Whatever else Churchill may have been doing in those days, he was always providing the English with words. With words he formed their thoughts and emotions. “We shall fight on the beaches, we shall fight on the landing grounds, we shall fight in the fields and in the streets, we shall fight in the hills,” said Churchill. Millions answered, apparently, “By God, so we shall.”

Imagine, however, that Churchill had been an ordinary bureaucrat and had chosen to say instead:

Consolidated defensive positions and essential preplanned withdrawal facilities are to be provided in order to facilitate maximum potentialization for the repulsion and/or delay of incursive combatants in each of several preidentified categories of location deemed suitable to the emplacement and/or debarkation of hostile military contingents.

That would, at least, have spared us the pain of wondering what to do about the growing multitudes who can’t seem to read and write English. By now we’d be wondering what to do about the growing multitudes who can’t seem to read and write German.

I think the first page or two of Swann’s Way has some of the most beautiful English prose ever. This despite the fact it’s written in French.
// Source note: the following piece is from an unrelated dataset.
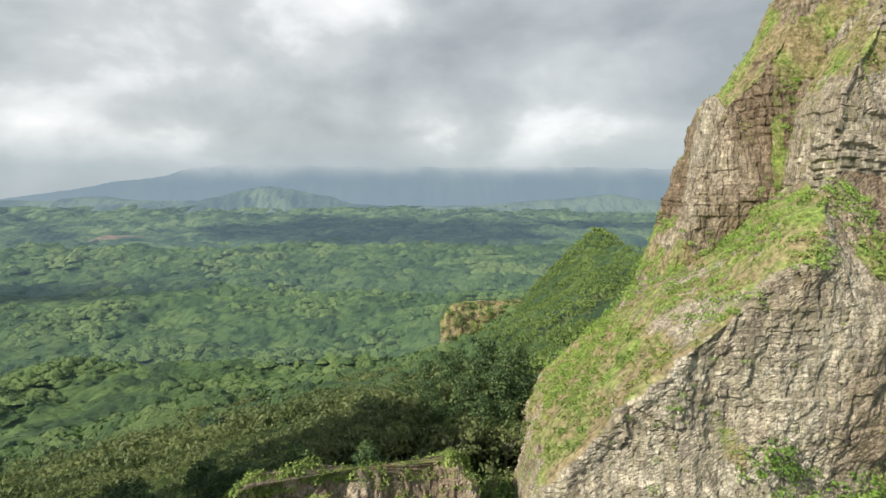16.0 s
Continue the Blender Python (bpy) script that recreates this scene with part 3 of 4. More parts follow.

I suppose the quality varies per translator, but it’s still exquisite.

That section reproduced by Wisbechlad doesn’t impress me so much, I must say, taken as a whole, but there are some nice sentences within it.

Two of my favorite guides to writing are Twain’s Fenimore Cooper’s Literary Offenses and Safire’s Great Rules of Writing:

Only if you’re looking for journalistic editing that pounds the life out of anything you’re attempting to say.